J’en parle régulièrement, et la hausse des droits de douane US et son impact sur le marché du jeu va peut-être avoir son incidence aussi. Le fait de proposer un jeu fabriqué en Chine à moindre coût permet de proposer du matériel original, qui a « de la gueule » sur la table de jeu et sur les photos et vidéos créées pour vous faire envie. Figurines, ressource en 3D, playmat, token 1er joueur. Souvent ça déborde de matos et ça marche puisque les projets KS qui fonctionnent ont souvent ce point commun d’avoir du matériel deluxe, et des exclusivités, même si souvent, seul le jeu de base est joué et encore.

Du coup la version Kickstarter du jeu atteint les 100€ pour un jeu qui ne les vaut pas (jeu + extension + playmat + fdp – 45€ la version boutique).

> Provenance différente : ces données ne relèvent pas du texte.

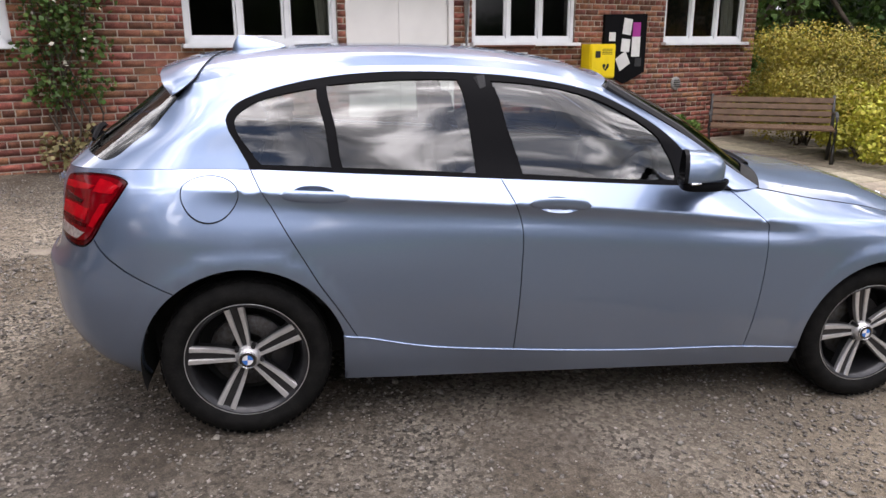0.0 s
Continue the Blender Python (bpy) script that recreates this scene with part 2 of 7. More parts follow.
def hermite(P, knots, xs):
    """Smooth curve through the rows of P at the knots."""
    P, knots, xs = np.asarray(P, float), np.asarray(knots, float), np.asarray(xs, float)
    h = np.diff(knots)
    sl = np.diff(P, axis=0) / h[:, None]
    m = np.empty_like(P)
    m[0], m[-1] = sl[0], sl[-1]
    m[1:-1] = (sl[:-1] * h[1:, None] + sl[1:] * h[:-1, None]) / (h[1:] + h[:-1])[:, None]
    i = np.clip(np.searchsorted(knots, xs, side="right") - 1, 0, len(h) - 1)
    t = ((xs - knots[i]) / h[i])[:, None]
    return ((2 * t**3 - 3 * t**2 + 1) * P[i] + (t**3 - 2 * t**2 + t) * h[i][:, None] * m[i] + (3 * t**2 - 2 * t**3) * P[i + 1] + (t**3 - t**2) * h[i][:, None] * m[i + 1])


def smooth_line(pts, step=0.02):
    """Resamples a smooth line through pts."""
    P = np.asarray(pts, float)
    k = np.r_[0, np.cumsum(np.linalg.norm(np.diff(P, axis=0), axis=1) + 1e-6)]
    return hermite(P, k, np.linspace(0, k[-1], max(2, int(k[-1] / step) + 1)))


def inside(poly, pts):
    """Which pts lie in the polygon."""
    x, y = pts[:, 0], pts[:, 1]
    res = np.zeros(len(pts), bool)
    for (x0, y0), (x1, y1) in zip(poly, np.roll(poly, -1, 0)):
        hit = ((y0 > y) != (y1 > y)) & (x < (x1 - x0) * (y - y0) / (y1 - y0 + 1e-12) + x0)
        res ^= hit
    return res


def offset(poly, d):
    """Moves a closed outline inward by d."""
    P = np.asarray(poly, float)
    area = 0.5 * np.sum(P[:, 0] * np.roll(P[:, 1], -1) - np.roll(P[:, 0], -1) * P[:, 1])
    a, b = np.roll(P, 1, 0), np.roll(P, -1, 0)
    e0, e1 = P - a, b - P
    n0 = np.stack([-e0[:, 1], e0[:, 0]], 1) / (np.linalg.norm(e0, axis=1)[:, None] + 1e-9)
    n1 = np.stack([-e1[:, 1], e1[:, 0]], 1) / (np.linalg.norm(e1, axis=1)[:, None] + 1e-9)
    n = n0 + n1
    n /= np.maximum(np.linalg.norm(n, axis=1), 0.5)[:, None]
    return P + n * d * (1 if area > 0 else -1)


def densify(poly, step=0.02):
    """Closed outline with no side longer than step."""
    out = []
    P = np.asarray(poly, float)
    for p, q in zip(P, np.roll(P, -1, 0)):
        L = np.linalg.norm(q - p)
        if L < 1e-5:
            continue
        n = max(1, int(math.ceil(L / step)))
        out += [p + (q - p) * k / n for k in range(n)]
    return np.array(out)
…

Pas en termes de tarif uniquement, mais plutôt en termes de rapport matériel/tarif/gameplay. Cette gamme de tarifs est souvent réservée aux jeux de figurines ou jeux dits experts. Avec Navoria, rien que le plateau central me fait poser la question de son utilité. Très grand, il monopolise la table et l’attention, alors que tout le sel du jeu se situe avec les cartes et un sac de jetons à piocher.  Un plateau 4 fois moins grand avec 3 pistes d’exploration sur lesquelles avancer, un tableau sur lequel poser les jetons choisis et prendre le bonus recouvert et le tour est joué. Oui mais c’est moins beau, cher monsieur. Guère utile, mais moins beau.

Est-ce que j’y rejoue ?

Le jeu procure un sentiment de satisfaction à chaque instant, puisque chaque action vous apportera des ressources, des points ou une avancée sur une piste exploration. Le jeu n’est pas mauvais en soi, mais il me laisse sur ma faim, même si je sais pertinemment que c’est un jeu familial. Il prend trop de place sur la table, va faire peur à des néophytes et surtout ne me donnera pas envie d’y revenir pour une potentielle courbe d’apprentissage du jeu qui me permettrait d’avoir un défi à relever. Même pour présenter les mécaniques de jeux à des nouveaux joueurs, j’aurai toujours d’autres options que Navoria. Des jeux plus épurés qui feront le même « travail » , peut-être moins « zolis » mais plus efficaces. J’ai fait une partie avec l’extension qui rajoute un type de ressource, un type de cartes sur la rivière, une asymétrie avec un pouvoir de personnage et des nouveaux objectifs communs à scorer manche par manche. Cela revient  à ajouter pour rajouter, et ne m’a pas convaincu. Si je veux rajouter de l’asymétrie, enrichir le gameplay, ou « complexifier » je propose un autre jeu, Navoria ne peut pas se transformer en jeu initié.